Letter from Ethiopia #4

By Dandew Serbello - August 2001

Our Feeding Habits

Dear Readers, as I write this letter I put myself in a big oriental restaurant where you can have a good command of meals containing rich variety of items of food that usually go with the prevailing weather condition or the seasonal occasions to be marked by preparing special dishes. I gather people in the western world get so bored rapidly, which I wish people of three thousand years old country could catch the epidemics. We walk slowly in a track where the rest of the world rushes for progress. The people of the western world or even the east may not eat the same type of food year in and year out. You may imagine that paupers and beggars in the streets of Addis are subjected to the routine of eating the same kind of food throughout the year. But a closer look will show that this is not the case.
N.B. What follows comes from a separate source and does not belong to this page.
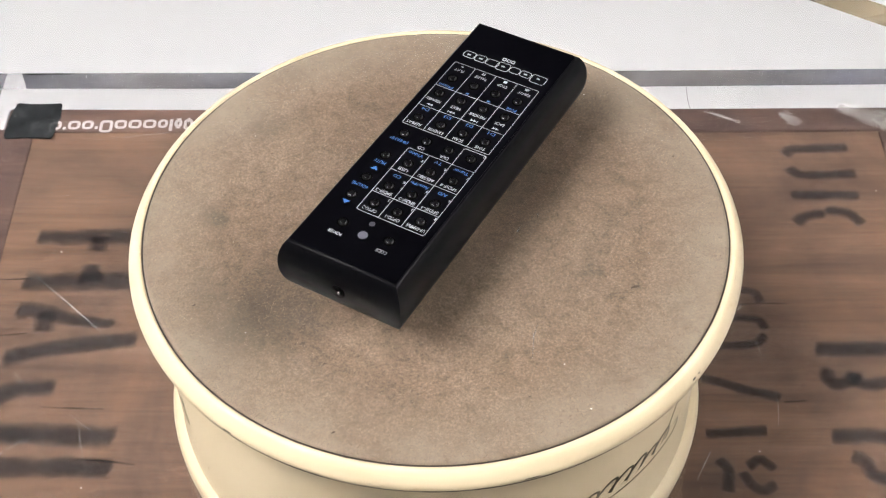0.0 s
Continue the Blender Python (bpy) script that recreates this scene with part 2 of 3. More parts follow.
# made-up walls out of view: white east one bounces fill, the others stay dark
for name, a in (("wall_south", (X0, X1, Y0 - 0.1, Y0)), ("wall_east", (X1, X1 + 0.1, Y0, Y1)), ("wall_west", (X0 - 0.1, X0, Y0, Y1))):
    tagged(link_bm(name, one_box(*a, 0, ZC), WALL_M if name == "wall_east" else GREY_M), "unseen plain painted wall", "wall", kind="structure")


def ceiling_panel(at, turn, sx, sy, glow):
    ob = empty("ceiling_light", pose(*at, 0, 0, turn), "unseen long white ceiling light with a glowing diffuser", "lamp")
    part("housing", one_box(-sx / 2 - 0.03, sx / 2 + 0.03, -sy / 2 - 0.03, sy / 2 + 0.03, -0.05, 0.0, bevel=0.008), FIXTURE, ob)
    part("diffuser", one_box(-sx / 2, sx / 2, -sy / 2, sy / 2, -0.058, -0.050), glow, ob, "glowing white diffuser")


def fill_tubes(at, turn, glow):
    ob = empty("ceiling_light", pose(*at, 0, 0, turn), "added unseen ceiling fitting with two glowing fill tubes", "lamp")
    part("housing", one_box(-0.65, 0.65, -0.10, 0.10, -0.05, 0.0, bevel=0.01), FIXTURE, ob)
    for y in (-0.055, 0.055):
        b = bmesh.new()
        bmesh.ops.create_cone(b, cap_ends=True, segments=12, radius1=0.018, radius2=0.018, depth=1.2, matrix=Matrix.Translation((0, y, -0.075)) @ Matrix.Rotation(radians(90), 4, "Y"))
        part("tube", b, glow, ob, "glowing white fill tube", True)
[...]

Without much effort they get all kinds of leftovers containing balanced diet. People carry the residuals to where the beggars conveniently position themselves and empty their handouts into their containers sometimes literally beyond the “carrying capacity ”of the less fortunate. That must probably be the reason why we see little ragged but healthy plump-cheeked toddlers running around in the streets playfully, while our own children remain feeble and prone to colds and other petty health problems despite our too much care taking.

Of course those children do not eat balanced diet of their own free will. I am saying this because even a well-to-do person in many parts of Ethiopia adheres to a strange feeding habit that the world would laugh its head off if informed about the ridiculous way people get starved amidst plenty to eat. Mention should be made here that during the famous 1974 famine thousands of people were dropping dead with their cattle standing by their sides. They could have slain them earlier, dried the meat, store it and use it until they reached the capital. This is partly because of their affinity to the animals, which are considered as close members of the family. There are other reasons as well such as outlooks. Let me tell you what my relatives did to me the other week.
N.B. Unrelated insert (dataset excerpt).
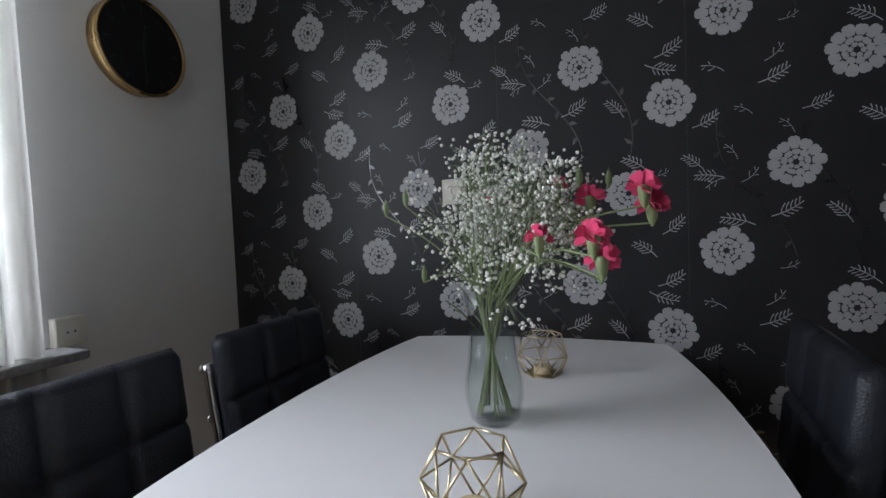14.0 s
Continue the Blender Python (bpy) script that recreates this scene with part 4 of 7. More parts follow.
def sprig_print(short=False):
    """A thin curved twig from the left to the right, with forked tips along its outer part."""
    bm = bmesh.new()

    def stroke(p, a, ln, w0, w1, bend=0.0, n=2):
        for k in range(n):
            d = Vector((math.cos(a), math.sin(a)))
            e, q = Vector((-d.y, d.x)), p + d * ln / n
            u, v = w0 + (w1 - w0) * k / n, w0 + (w1 - w0) * (k + 1) / n
            bm.faces.new([bm.verts.new((*c, 0)) for c in (p - e * u, q - e * v, q + e * v, p + e * u)])
            p, a = q, a + bend
        return p, a

    n = 4 if short else 6
    step = 0.080 / (n + 1)
    p, a = Vector((-0.040, 0.010 if short else 0.006)), -0.42 if short else -0.26
    bend = 0.17 if short else 0.065
    for i in range(n):
        p, a = stroke(p, a, step, 0.0012, 0.0011, bend / 2)
        if i >= 1:
            ln = 0.027 * (1.0 - 0.4 * (i - 1) / (n - 1))
            for sd in (1, -1) if not short and i < n - 1 else (1 if i % 2 else -1,):
                stroke(p, a + sd * 1.0, ln * (1.0 if sd > 0 else 0.75), 0.0007, 0.0015, -sd * 0.3)
    stroke(p, a, step, 0.0010, 0.0016)
    return bm


def scroll_print():
    bm = bmesh.new()
    pts = [(0.05 * math.sin(t * 5.0) * (1 - t * 0.3), -0.26 + 0.52 * t) for t in [k / 28 for k in range(29)]]
    for k in range(28):
        p, q = Vector(pts[k]), Vector(pts[k + 1])
        d = (q - p).normalized()
        e = Vector((-d.y, d.x))
        bm.faces.new([bm.verts.new((*v, 0)) for v in (p - e * 0.0016, q - e * 0.0016, q + e * 0.0016, p + e * 0.0016)])
        if k % 3 == 1:
            s = 1 if (k // 3) % 2 else -1
            b = math.atan2(d.y, d.x) + s * 0.9
            dd, ee = Vector((math.cos(b), math.sin(b))), Vector((-math.sin(b), math.cos(b)))
            ln = 0.032
            bm.faces.new([bm.verts.new((*v, 0)) for v in (p, p + dd * ln * 0.4 - ee * 0.007, p + dd * ln, p + dd * ln * 0.4 + ee * 0.007)])
    return bm


def print_mesh(name, bm, m):
    me = bpy.data.meshes.new(name)
    bmesh.ops.recalc_face_normals(bm, faces=bm.faces)
    bm.to_mesh(me)
    bm.free()
    me.materials.append(m)
    return me


FLOWER, SPRIG, SPRIG2, SCROLL = print_mesh("printed_flower", flower_print(), PRINT), print_mesh("printed_sprig", sprig_print(), PRINT_MID), print_mesh("printed_sprig", sprig_print(True), PRINT_MID), print_mesh("printed_scroll", scroll_print(), INK)
paper = bpy.data.objects["wall_papered"]
paper_return = bpy.data.objects["wallpaper_return"]


def put_print(name, me, s, z, turn, size, lift, rad):
    """Lays a print on the papered wall (s runs along it; below 5.03 it turns on to the short wall)."""
    if z - rad < 0.02 or z + rad > CZ - 0.01:
        return
    if s > 5.034 + rad and s < YW - rad:
        m = Matrix.Translation((XP - lift, s, z)) @ pose(0, 0, 0, 90, 0, -90) @ pose(0, 0, 0, 0, 0, turn)
        par = paper
    else:
        x = XP - (5.055 - s)
        if not (0.134 + rad * 0.9 < x < XP - rad):
            return
        m = Matrix.Translation((x, 5.034 + lift, z)) @ pose(0, 0, 0, 90, 0, 180) @ pose(0, 0, 0, 0, 0, turn)
        par = paper_return
    ob = new(name, me)
    ob.parent = par
    ob.matrix_basis = m @ Matrix.Diagonal((size, size, size, 1))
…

We went to visit a lady approaching maternity and saw a number of ladies invited to a special ceremony of “porridge eating” day. This, as most of you probably know, is, under normal circumstances, crashed barley flour or oatmeal usually prepared for breakfast. But in this country it is eaten mostly at the time when a lady gives birth to a child. It is served on a bowl like plate, with a small bore hole dug in the middle for placing the rich mixture of melted butter and red pepper as well as a little honey in some cases. Women in the neighborhood and close friends are invited to “taste” the porridge before the lady delivers the baby.

The worth of the oatmeal is usually measured by how much the grain was sun-dried and how much water it absorbers and of course the quality and the quantity of butter added also matters much. What is stranger is that this type of food is demeaning to men and it is not normal to invite them. Some men make a big fuss out of it claiming that “Genfo” or porridge is too soft and pasty to be eaten by men who are supposed to feed on some hotter and tougher stuff. For all I know there are softer edibles much preferred by gallant men even swallowed raw. I need not go much into those details, which may not be suitable for foreign consumption. Modern day Ethiopians, intellects or not, use Genoa for their breakfast, whether during lactation period of a lady or any chilly morning like today.
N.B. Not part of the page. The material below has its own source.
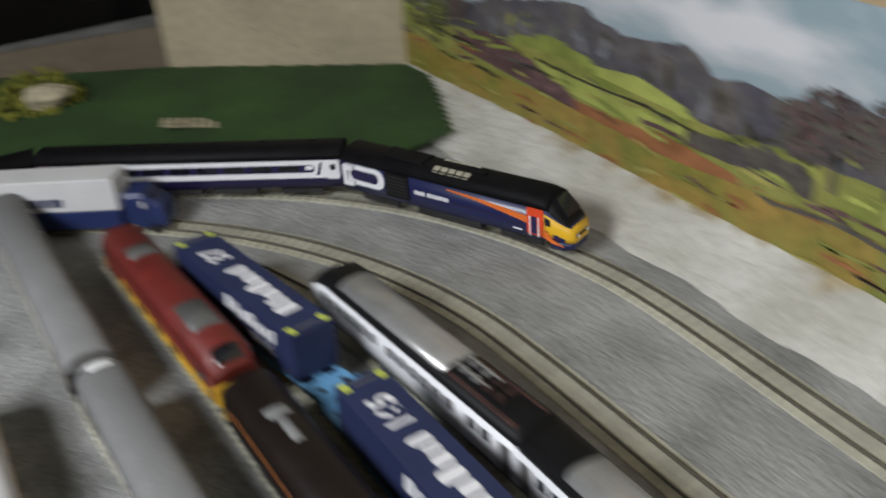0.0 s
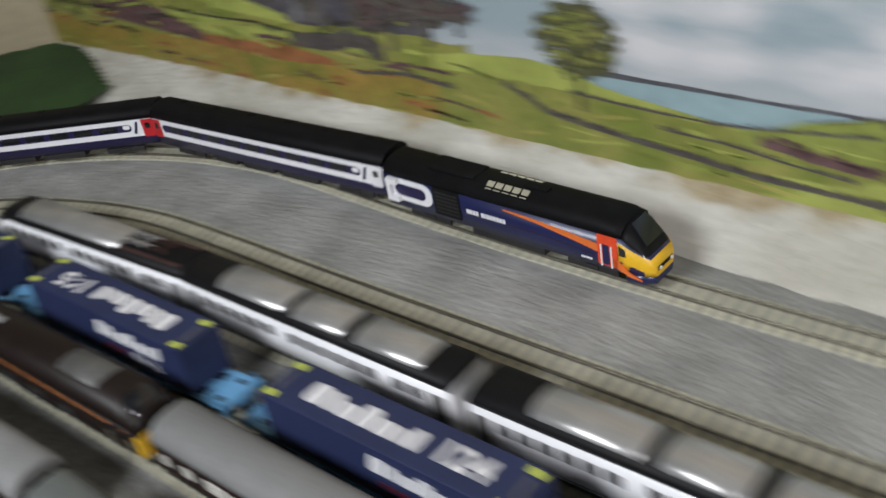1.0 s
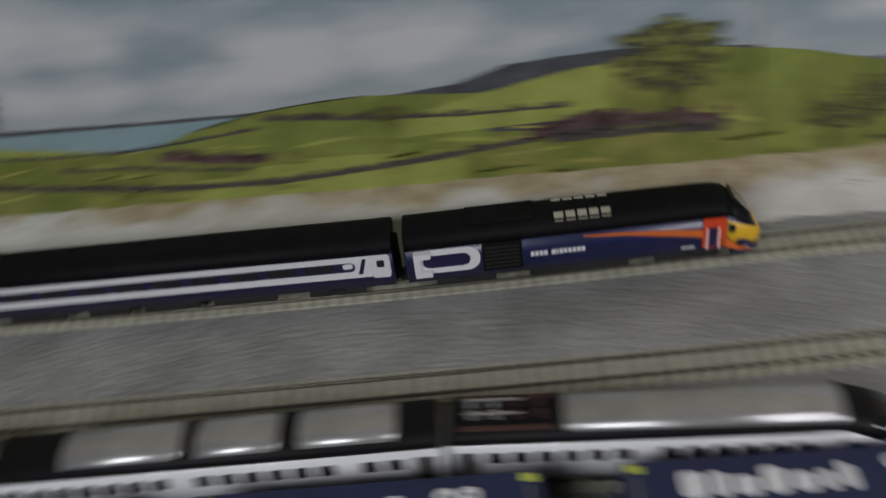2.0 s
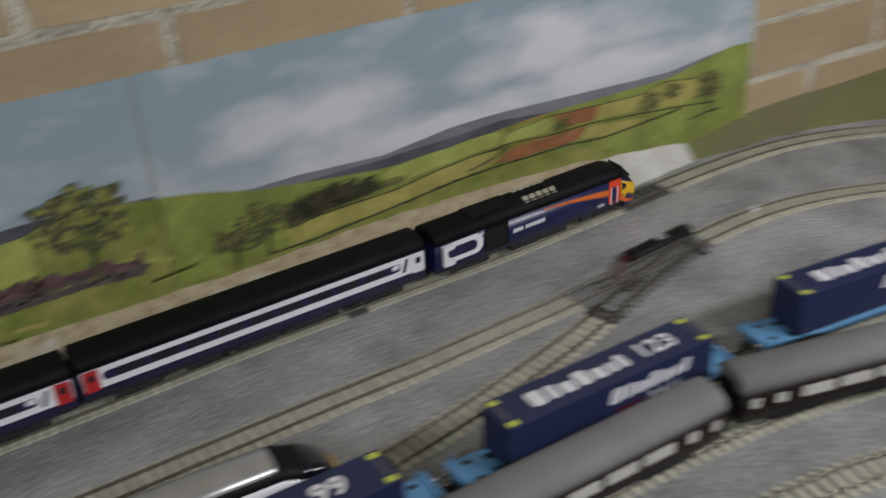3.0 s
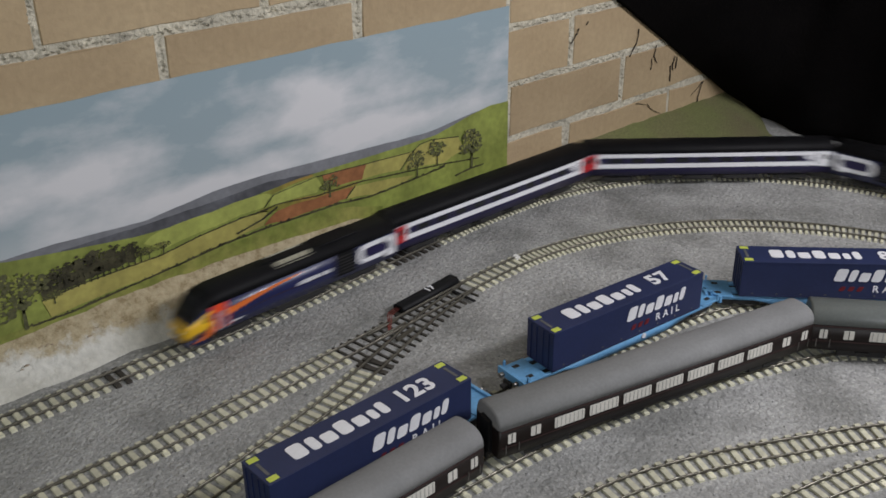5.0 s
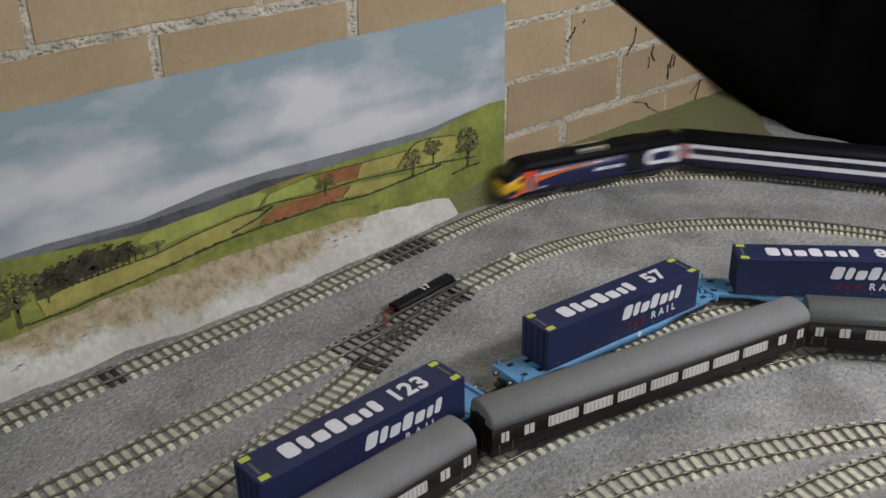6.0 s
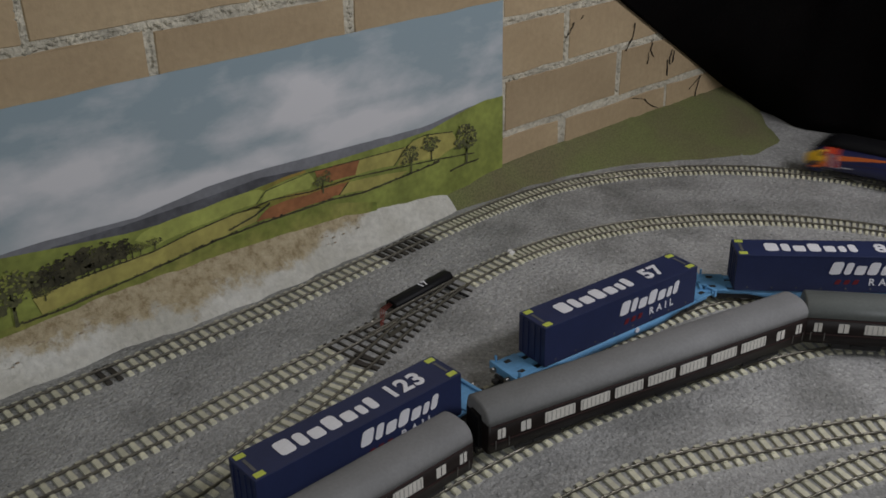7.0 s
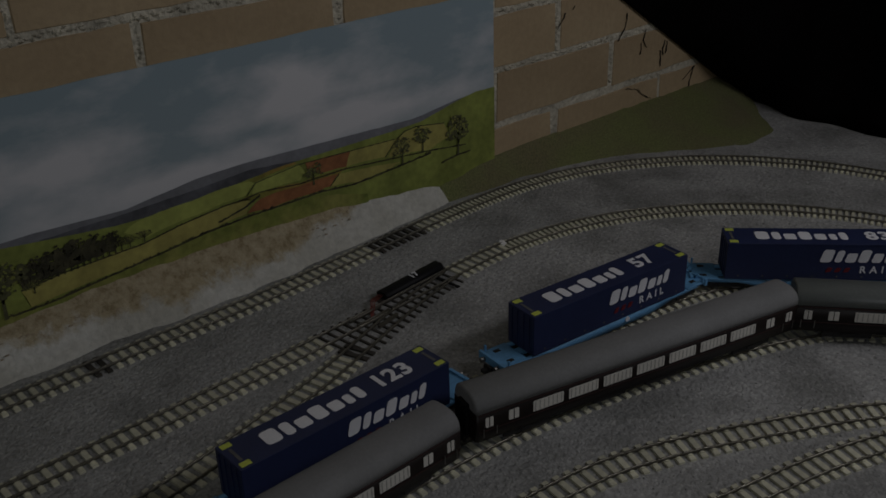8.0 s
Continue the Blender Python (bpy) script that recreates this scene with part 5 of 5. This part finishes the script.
def vines():
    rnd = random.Random(11)
    runs = (((0.121, 0.16), (0.119, 0.143), (0.106, 0.127)), ((0.16, 0.132), (0.158, 0.118), (0.165, 0.108)), ((0.204, 0.11), (0.199, 0.1), (0.202, 0.09)), ((0.209, 0.108), (0.206, 0.092)), ((0.154, 0.116), (0.152, 0.101)),
            ((0.022, 0.186), (0.019, 0.182)), ((0.006, 0.18), (0.0, 0.172), (-0.007, 0.164)), ((0.196, 0.098), (0.197, 0.076)), ((0.127, 0.06), (0.15, 0.054), (0.165, 0.042), (0.182, 0.034)), ((0.276, 0.06), (0.268, 0.045), (0.265, 0.031)), ((0.274, 0.06), (0.25, 0.045)))
    for run in runs:
        bm = bmesh.new()
        pts = []
        for (x0, z0), (x1, z1) in zip(run, run[1:]):
            for k in range(4):
                u = k / 4
                pts.append((x0 + (x1 - x0) * u + rnd.uniform(-0.0012, 0.0012), z0 + (z1 - z0) * u))
        pts.append(run[-1])
        loft([[(x + r * math.cos(a), -0.0015 + r * math.sin(a), z) for a in (0, 1.57, 3.14, 4.71)] for (x, z), r in zip(pts, [rnd.uniform(0.0005, 0.0013) for _ in pts])], bm)
        tagged(part("dry_stem", bm, M["vine"], None), "dry creeper stem clinging to the brick wall", "dry stem", "dry stems on the wall")


crumb(-0.228, -0.134, 0.0045, 1)
crumb(-0.31, -0.012, 0.003, 2)
crumb(-0.336, -0.02, 0.0025, 3)
crumb(-1.93, -0.04, 0.006, 4)
bush()
lattice()
drape()
vines()


# ---- the moving train ----
FRONT = power_car("power_car", "dark blue power car with black roof, orange swoosh and yellow nose")
COACH_A = hst_coach("passenger_coach", "indigo and white coach with black roof, one red end", False, True)
COACH_B = hst_coach("passenger_coach", "indigo and white coach with black roof, red ends", True, True)
REAR = power_car("power_car", "dark blue trailing power car with orange swoosh and yellow nose")

for car in (FRONT, REAR):
    car.scale = (1.04, 1, 1)

# how far the leading nose has come past the end of the first curve
RUN = [(0.0, -0.106), (0.5, 0.142), (1.0, 0.372), (1.2, 0.465), (1.75, 0.712), (2.3, 0.955), (2.5, 1.057), (3.0, 1.284), (3.5, 1.495), (4.0, 1.701), (4.5, 1.913), (4.7, 2.0), (5.2, 2.212), (5.75, 2.448), (6.3, 2.688), (6.5, 2.768), (6.8, 2.884), (7.0, 2.957), (7.5, 3.145), (8.0, 3.33)]


def motions():
    s0 = OUTER.near(-1.6, -0.088)
    ts = [i / 10 for i in range(81)]
    dist = np.interp(ts, [t for t, _ in RUN], [d for _, d in RUN])
    k = np.array([0.25, 0.5, 0.25])
    mid = np.convolve(dist, k, "valid")
    dist[1:-1] = mid
    for ob, back, base, flip in ((FRONT, 0.1226, 0.15, 0), (COACH_A, 0.402, 0.216, 0), (COACH_B, 0.707, 0.216, 0), (REAR, 0.982, 0.15, 180)):
        rows = []
        for t, d in zip(ts, dist):
            rows.append((t, OUTER.ride(s0 + d - back, base, RAIL) @ pose(0, 0, 0, 0, 0, flip)))
        walk(ob, rows)


sleepers()
motions()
There are a lot of people abstaining from eating chicken or goat meat or any meat of an animal rose at home or even any seafood excepting fishery during Lent period. Why are we Ethiopians for the most part short and diminutives physically as you can witness by seeing our footballers in the field? Even big and well to do people who can afford to dine at the most expensive hotels or restaurants show an exaggerated belly or bottom and very thin limbs sometimes you wonder how they could carry the body weight. I guess that will be good food for thought. See you at the party.